Given the nature of the data source I think these are reasonable assumptions.

INSERT INTO song
SELECT
    song_id,
    staging_song.title,
    staging_song.artist_id,
    staging_song.year,
    staging_song.duration
FROM staging_song
LEFT JOIN song USING (song_id)
WHERE
    song.title IS NULL AND
    song_id IN (SELECT DISTINCT song_id FROM songplay);

artist_table_insert

As mentioned in the data summary, artist names are not fully consistent. To ensure uniqueness of artist_id I decided to only include the first occurence of every artist in the songplay data, by using row_number() window function in the staging subquery.

INSERT INTO artist
SELECT
    artist_id,
    staging.artist_name AS name,
    staging.artist_location AS location,
    staging.artist_latitude AS latitude,
    staging.artist_longitude AS longitude
FROM (
    SELECT *, row_number() OVER (PARTITION BY artist_id) as row_number
    FROM staging_song
) staging
LEFT JOIN artist USING (artist_id)
WHERE
    staging.row_number = 1 AND
    artist.name IS NULL AND
    staging.artist_id IN (SELECT DISTINCT artist_id FROM songplay);

time_table_insert

The extra twist here is that we need to transform integer ts into timestamps to be able to extract the necessary components.

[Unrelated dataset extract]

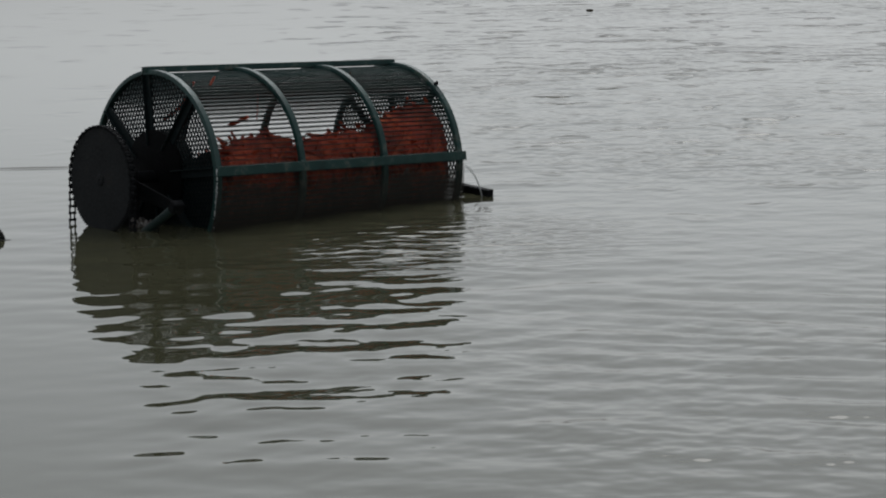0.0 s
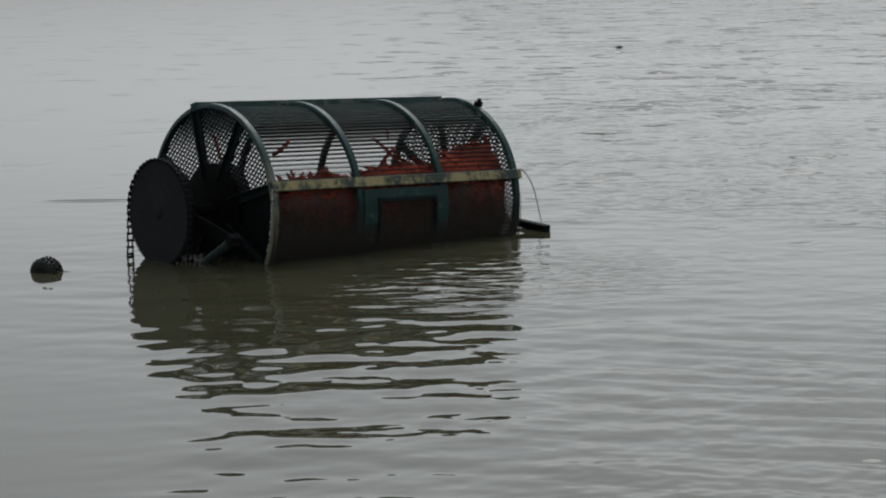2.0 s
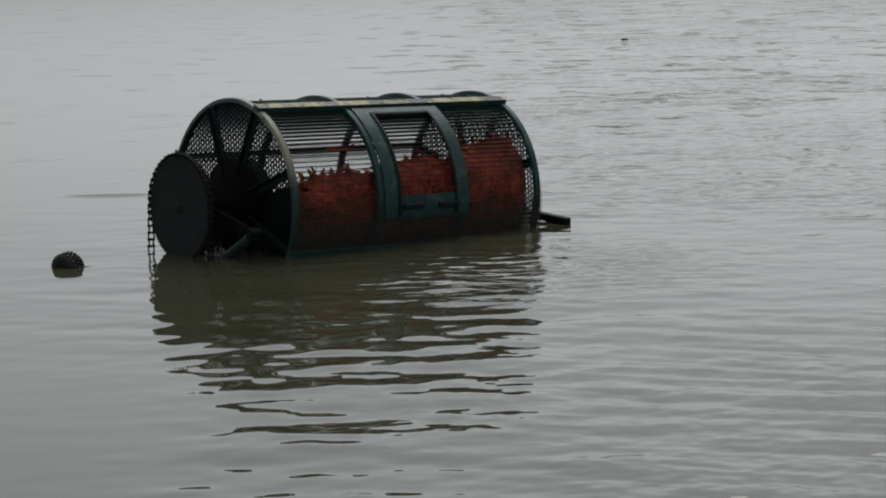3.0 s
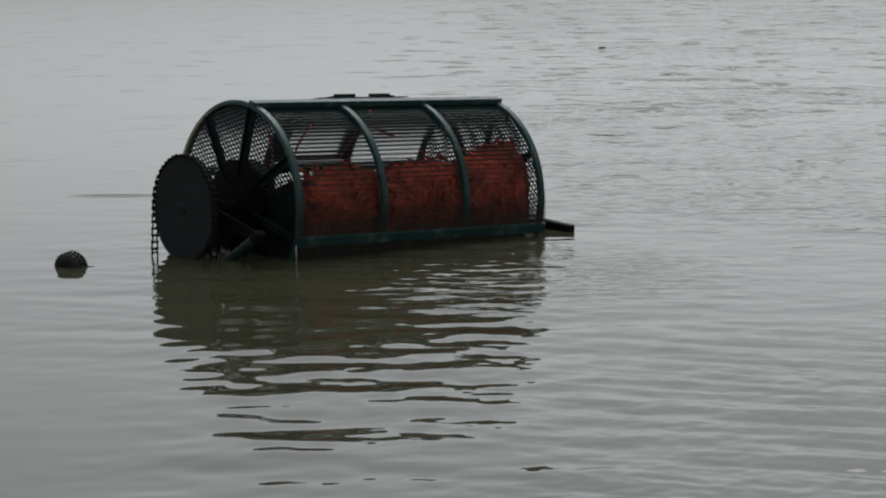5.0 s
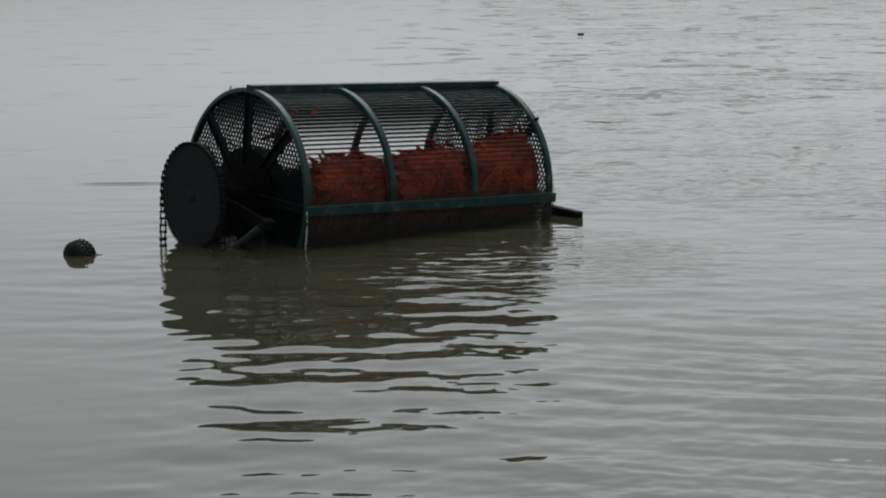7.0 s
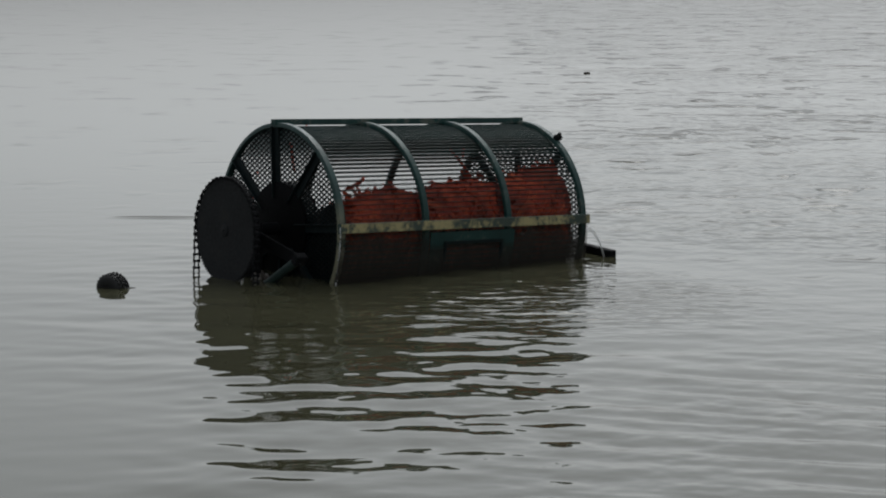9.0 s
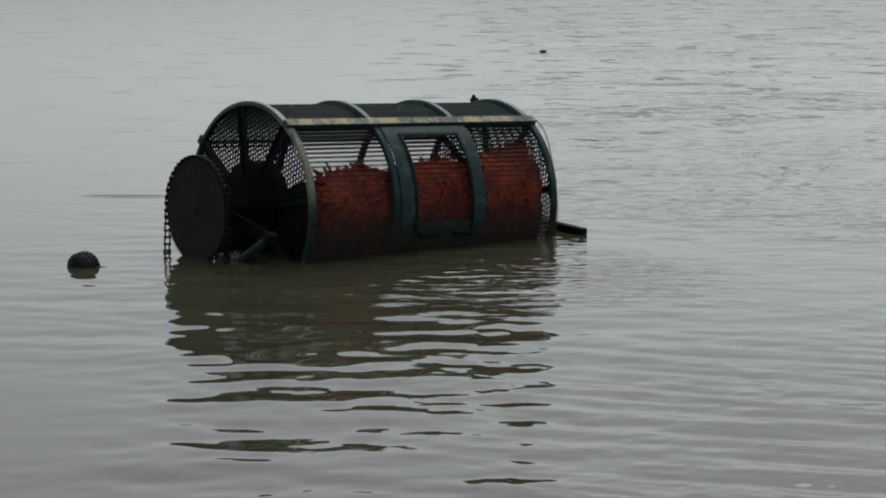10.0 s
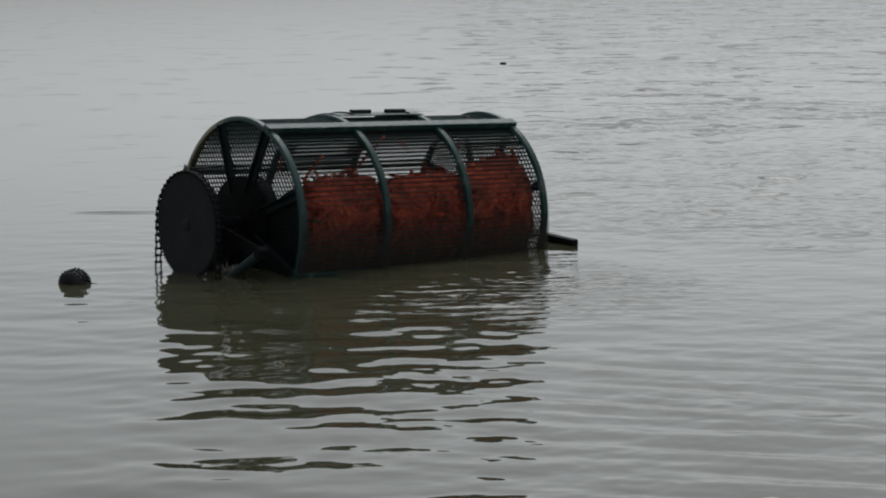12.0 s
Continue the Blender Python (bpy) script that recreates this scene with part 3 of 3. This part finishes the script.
# ---- fixed frame ----
def build_frame():
    f = root("support_frame", "black and green steel frame carrying the drum axle", "frame")
    base = drum_pose(0)
    f.matrix_basis = base
    # cross beam past the far end, just above the water
    bm = bmesh.new()
    box(bm, base.inverted() @ pose(0.770, 14.735, 0.014, 2.5, 0, DRUM_YAW - 4) @ pose(0, 0.55, 0), 0.05, 1.1, 0.046, 0.004)
    part("cross_beam", bm, BLACK, f, "black box beam end")
    # green brace at the near end
    bm = bmesh.new()
    tube(bm, (-0.24, -0.53, -0.115), (-0.24, -0.06, -0.385), 0.026, 14)
    part("brace", bm, PIPE, f, "green painted steel pipe brace", smooth=40)
    bm = bmesh.new()
    box(bm, pose(-0.232, -0.525, -0.115, 30, 0, 0), 0.075, 0.050, 0.066, 0.006)
    part("clamp", bm, BLACK, f, "black clamp plate")
    bm = bmesh.new()
    box(bm, pose(-0.215, -0.26, -0.075, 13, 0, 0), 0.012, 0.50, 0.075, 0.003)
    part("arm", bm, BLACK, f, "black flat steel arm")
    for x, h in ((-0.20, 1.0), (LENGTH + 0.12, 0.8)):
        bm = bmesh.new()
        box(bm, pose(x, 0, -0.01), 0.07, 0.15, 0.13, 0.012)
        part("bearing", bm, BLACK, f)
        bm = bmesh.new()
        box(bm, pose(x, -0.03, -0.07 - h / 2), 0.06, 0.11 if x < 0 else 0.07, h, 0.004)
        part("post", bm, BLACK, f)
    return f


frame_thing = build_frame()


# ---- half-sunk ribbed float beside the drum ----
def build_float():
    fl = root("ribbed_float", "black ribbed rubber hose end half sunk in the water", "float")
    fl.matrix_basis = pose(-2.11, 13.30, -0.016, 0, -6, 58)
    bm = bmesh.new()
    prof = [(0.006, 0.002), (0.0, 0.040), (0.0, 0.070), (0.010, 0.080)]
    x = 0.014
    for k in range(5):
        r = 0.084 - 0.0015 * k
        prof += [(x, r), (x + 0.010, r), (x + 0.013, r - 0.008), (x + 0.018, r - 0.008)]
        x += 0.021
    prof += [(x, 0.05), (x, 0.002)]
    lathe(bm, prof, 36)
    part("hose", bm, RUBBER, fl, smooth=50)
    # rows of blunt knobs round the ribs
    bm = bmesh.new()
    for row in range(3):
        for k in range(22):
            m = pose(0.026 + 0.030 * row, 0, 0, 360 * (k + 0.5 * (row % 2)) / 22, 0, 0)
            box(bm, m @ pose(0, -0.086, 0), 0.015, 0.011, 0.013, 0.003)
    part("knobs", bm, RUBBER, fl, "blunt rubber knobs")
    bm = bmesh.new()
    tube(bm, (0.06, -0.07, 0.008), (0.105, -0.125, -0.003), 0.010, 8)
    part("tail", bm, RUBBER, fl, "thin black tail on the water")
    return fl


ribbed_float = build_float()


# ---- murky sheet that shades the lower drum, and water shed by the bars ----
def build_shade_film():
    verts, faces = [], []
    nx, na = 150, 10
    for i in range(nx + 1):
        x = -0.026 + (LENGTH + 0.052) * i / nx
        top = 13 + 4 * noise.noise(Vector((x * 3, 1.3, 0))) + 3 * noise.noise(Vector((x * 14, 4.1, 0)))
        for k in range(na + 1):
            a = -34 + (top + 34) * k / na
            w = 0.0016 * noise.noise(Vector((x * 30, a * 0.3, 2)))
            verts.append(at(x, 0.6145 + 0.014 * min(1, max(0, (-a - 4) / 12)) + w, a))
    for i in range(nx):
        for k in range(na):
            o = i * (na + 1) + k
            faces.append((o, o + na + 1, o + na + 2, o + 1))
    ob = mesh_part("lower_shade_film", verts, faces, SHADE_FILM, smooth=60)
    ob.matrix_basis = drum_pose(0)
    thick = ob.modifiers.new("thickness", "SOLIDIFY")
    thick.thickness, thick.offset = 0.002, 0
    return tagged(ob, "thin murky water sheet, more opaque downwards to shade the lower drum slats", "water sheet")


shade_sheet = build_shade_film()


def build_curtain():
    """The broken sheet of water that a bar lifts out and sheds below itself."""
    verts, faces = [], []
    nx, na = 170, 14
    for i in range(nx + 1):
        x = 0.03 + (LENGTH - 0.06) * i / nx
        low = -46 + 5 * noise.noise(Vector((x * 4, 8.3, 0))) + 3 * noise.noise(Vector((x * 17, 2.1, 0)))
        high = -3.5 - 16 * abs(noise.noise(Vector((x * 7, 5.7, 0)))) - 5 * abs(noise.noise(Vector((x * 25, 1.7, 0))))
        for k in range(na + 1):
            a = low + (high - low) * k / na
            w = 0.0018 * noise.noise(Vector((x * 34, a * 0.25, 6)))
            verts.append(at(x, 0.5965 + w, a))
    for i in range(nx):
        for k in range(na):
            o = i * (na + 1) + k
            faces.append((o, o + na + 1, o + na + 2, o + 1))
    ob = mesh_part("shed_water", verts, faces, SHED, smooth=60)
    thick = ob.modifiers.new("thickness", "SOLIDIFY")
    thick.thickness, thick.offset = 0.002, 0
    return tagged(ob, "broken murky sheet of water shed by a rising drum bar", "water sheet")


curtain = build_curtain()


def build_spout():
    """A thin arc of water running out of a bar's far end."""
    bm = bmesh.new()
    pts = []
    for k in range(22):
        u = k / 21
        pts.append(Vector((0.19 * u, 0.004 * math.sin(9 * u), -0.38 * u * u - 0.02 * u)))
    for k, (p, q) in enumerate(zip(pts, pts[1:])):
        tube(bm, p, q, 0.0060 - 0.0030 * k / 21, 6)
    ob = part("water_spout", bm, DROPS, smooth=80)
    return tagged(ob, "thin clear arc of water running from a bar end", "water spout")


spout = build_spout()


def build_trickle():
    """A run of drops falling from a bar's near end as it rises."""
    rng = random.Random(2)
    bm = bmesh.new()
    for k in range(26):
        z = -0.014 * k - rng.uniform(0, 0.006)
        r = rng.uniform(0.0022, 0.0050)
        m = Matrix.Translation((rng.uniform(-0.003, 0.003), 0.16 * (z * z) / 0.36 + rng.uniform(-0.004, 0.004), z)) @ Matrix.Diagonal((r, r, r * rng.uniform(1.4, 3.0), 1))
        bmesh.ops.create_icosphere(bm, subdivisions=1, radius=1, matrix=m)
    ob = part("water_trickle", bm, DROPS, smooth=80)
    return tagged(ob, "thin run of water drops falling off a drum bar", "water drops")


trickle = build_trickle()


def build_splash():
    """Churned water where the driven end dips in, beside the chain wheel."""
    rng = random.Random(12)
    bm = bmesh.new()
    for k in range(46):
        u = abs(rng.gauss(0, 0.5))
        x, y = rng.gauss(0, 0.030), rng.gauss(0, 0.030)
        tall = max(0.012, 0.075 * math.exp(-u) * rng.uniform(0.3, 1.0))
        r = rng.uniform(0.005, 0.012)
        m = Matrix.Translation((x, y, tall * 0.45 - 0.006)) @ pose(0, 0, 0, rng.uniform(-25, 25), rng.uniform(-25, 25), 0) @ Matrix.Diagonal((r, r, tall * 0.6, 1))
        bmesh.ops.create_icosphere(bm, subdivisions=2, radius=1, matrix=m)
    ob = part("water_splash", bm, FROTH, smooth=80)
    return tagged(ob, "small murky froth splashing under the drum's driven end", "splash", kind="stuff")


splash = build_splash()


# ---- drifting scraps ----
def build_scraps():
    out = []
    for x, y, ln, a in ((3.16, 33.6, 0.09, 15),):
        bm = bmesh.new()
        tube(bm, (-ln / 2, 0, 0), (0, 0.012, 0.006), 0.012, 7)
        tube(bm, (0, 0.012, 0.006), (ln / 2, -0.01, 0.002), 0.010, 7)
        ob = part("floating_twig", bm, TWIG)
        tagged(ob, "small dark wet twig drifting on the river", "twig")
        out.append((ob, x, y, a))
    return out


scraps = build_scraps()


# ---- slats of the drum wall ----
def build_slats():
    """Flat bars on edge, set close together all round."""
    count = 126
    bm = bmesh.new()
    box(bm, pose(LENGTH / 2, 0, 0), LENGTH - 0.02, 0.0210, 0.0021)
    me = bpy.data.meshes.new("slat")
    bm.to_mesh(me)
    bm.free()
    me.materials.append(ROD)
    for k in range(count):
        a = 360 * (k + 0.5) / count
        ob = new("slat", me)
        ob.parent = drum
        ob.matrix_basis = Matrix.Translation(at(0, 0.5795, a)) @ pose(0, 0, 0, -a, 0, 0)


build_slats()


# ---- what moves ----
FLOW, RIPPLES = (-0.20, -0.01), (-0.05, -0.03)


def within(rows):
    """Rows of (seconds, values) cut to the twelve seconds, with a row at each end."""
    ts = [r[0] for r in rows]
    ends = [(t, *(float(np.interp(t, ts, [r[i] for r in rows])) for i in range(1, len(rows[0])))) for t in (0.0, 12.0)]
    return [ends[0]] + [r for r in rows if 0.05 < r[0] < 11.95] + [ends[1]]


def motions():
    times = [0.5 * k for k in range(25)]
    walk(drum, [(t, drum_pose(START_ANGLE + TURN_RATE * t)) for t in times])
    # the heaps climb with the slats and slump back
    climbs = (
        ((0, 0), (1, 0), (1.5, 1), (2.0, -3), (2.5, 2), (3.0, -5), (3.6, 0), (4.6, -1), (5.5, 2), (6.5, -1), (7.5, 1), (8.5, 3), (9.5, -1), (10.5, 3), (11.0, -3), (12, 6)),
        ((0, -4), (1, 2), (1.5, 2), (2.0, -3), (2.5, 3), (3.0, -3), (3.6, 1), (4.6, 0), (5.5, -3), (6.5, -2), (7.5, -2), (8.5, 2), (9.5, 2), (10.5, -2), (11.0, -4), (12, 1)),
        ((0, 4), (1, 0), (1.5, 1), (2.5, 1), (3.6, -1), (4.6, 1), (5.5, 1), (6.5, 0), (7.5, -2), (8.5, 1), (9.5, 3), (10.5, -1), (12, 3)),
    )
    for heap, rows in zip(heaps, climbs):
        walk(heap, [(t, drum_pose(a)) for t, a in rows])
    # the added dark end layer rocks with the first heap
    walk(silt, [(t, drum_pose(a)) for t, a in climbs[0]])
    speed = WHEEL * radians(TURN_RATE)
    for k, link in enumerate(links):
        walk(link, [(t, chain_place(k * PITCH + speed * t)) for t in [0.4 * i for i in range(31)]])
    # drops follow each bar's near end up out of the water, then fall back into it
    rows, passing = [], -START_ANGLE / TURN_RATE
    quarter = 90 / TURN_RATE
    k = -2
    while passing + k * quarter < 12.6:
        t0 = passing + k * quarter
        for dt, a, drop in ((-0.45, -22, 0.16), (-0.2, -10, 0.0), (0.0, 0, 0.0), (0.35, 17, 0.02), (0.7, 20, 0.62), (1.0, -10, 0.55)):
            if 0 < t0 + dt < 12:
                rows.append((t0 + dt, a, drop))
        k += 1
    rows = [(0.0, 8, 0.0)] + rows + [(12.0, -20, 0.5)]
    # the shed sheet climbs with each bar and slides back down; the arc runs from its far end until it has drained
    sheet, arc = [], []
    for k in range(-2, 10):
        t0 = passing + k * quarter
        sheet += [(t0 + dt, a) for dt, a in ((-0.5, -25), (0.0, 0), (0.42, 20.9), (0.58, 14), (0.85, -16), (1.2, -26))]
        arc += [(t0 + dt, a, drop) for dt, a, drop in ((-0.25, -12.5, 0.40), (0.0, 0, 0.16), (0.25, 12.4, 0), (0.7, 34.9, 0), (1.1, 54.8, 0), (1.3, 60, 0.45), (1.42, 30, 0.75))]
    sheet, arc = within(sheet), within(arc)
    walk(curtain, [(t, drum_pose(a)) for t, a in sheet])
    walk(spout, [(t, Matrix.Translation(drum_pose(0) @ at(LENGTH + 0.03, 0.622, a) - Vector((0, 0, drop))) @ pose(0, 0, 0, 0, 0, DRUM_YAW)) for t, a, drop in arc])
    base = drum_pose(0)
    walk(trickle, [(t, Matrix.Translation(base @ at(-0.025, 0.625, a) - Vector((0, 0, drop))) @ pose(0, 0, 0, 0, 0, DRUM_YAW)) for t, a, drop in rows])
    foot = drum_pose(0) @ Vector((-0.217, -0.12, 0))
    walk(splash, [(0.4 * k, pose(foot.x, foot.y, (0.006, -0.012, 0.0, -0.022)[k % 4], 0, 0, 38 * k)) for k in range(31)])
    walk(water, [(t, pose(t * RIPPLES[0], t * RIPPLES[1], 0)) for t in (0, 6, 12)])
    for ob, x, y, a in scraps:
        walk(ob, [(0, pose(x, y, 0.004, 0, 0, a)), (6, pose(x + 6 * FLOW[0], y + 6 * FLOW[1], 0.004, 0, 0, a + 8)), (12, pose(x + 12 * FLOW[0], y + 12 * FLOW[1], 0.004, 0, 0, a + 15))])


motions()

I solved this in the converted CTE.

The insert query also ensures uniqueness of start_time during later inserts, just as in the previous queries. This is somewhat overkill for this project as resolution of start_time is millisecond, but in a truly large application multiple events can be recorded even in the same millisecond.

INSERT INTO time
WITH converted AS (
    SELECT
        ts,
        'epoch'::timestamp + ts / 1000.0 * '1 second'::interval AS ts_converted
    FROM staging_event
)
SELECT
    ts AS start_time,
    date_part('hour', ts_converted) AS hour,
    date_part('day', ts_converted) AS day,
    date_part('week', ts_converted) AS week,
    date_part('month', ts_converted) AS month,
    date_part('year', ts_converted) AS year,
    date_part('dow', ts_converted) AS weekday
FROM converted
LEFT JOIN time ON time.start_time = converted.ts
WHERE time.start_time IS NULL;

Running the scripts

  1. To set up Redshift cluster, run cells in manage_cluster.ipynb notebook. WARNING: the script will look for AWS credentials in users.cfg which is not included in the repo.
  2. Create staging and final tables by running python create_tables.py
  3. Run ETL pipeline by running python etl.py

Additional notes

  1. I added my AWS user via an extra config file names user.cfg, which is not included in the repo to avoid sharing my credentials. This file is necessary to run commands in manage_cluster.ipynb.
  2. I added a bunch of extra config paramteres to dwh.cfg. These are used in the scripts that create and delete the Redshift cluster. I also had to modify a bit how create_tables.py and etl.py reads in values for constructing the connection string.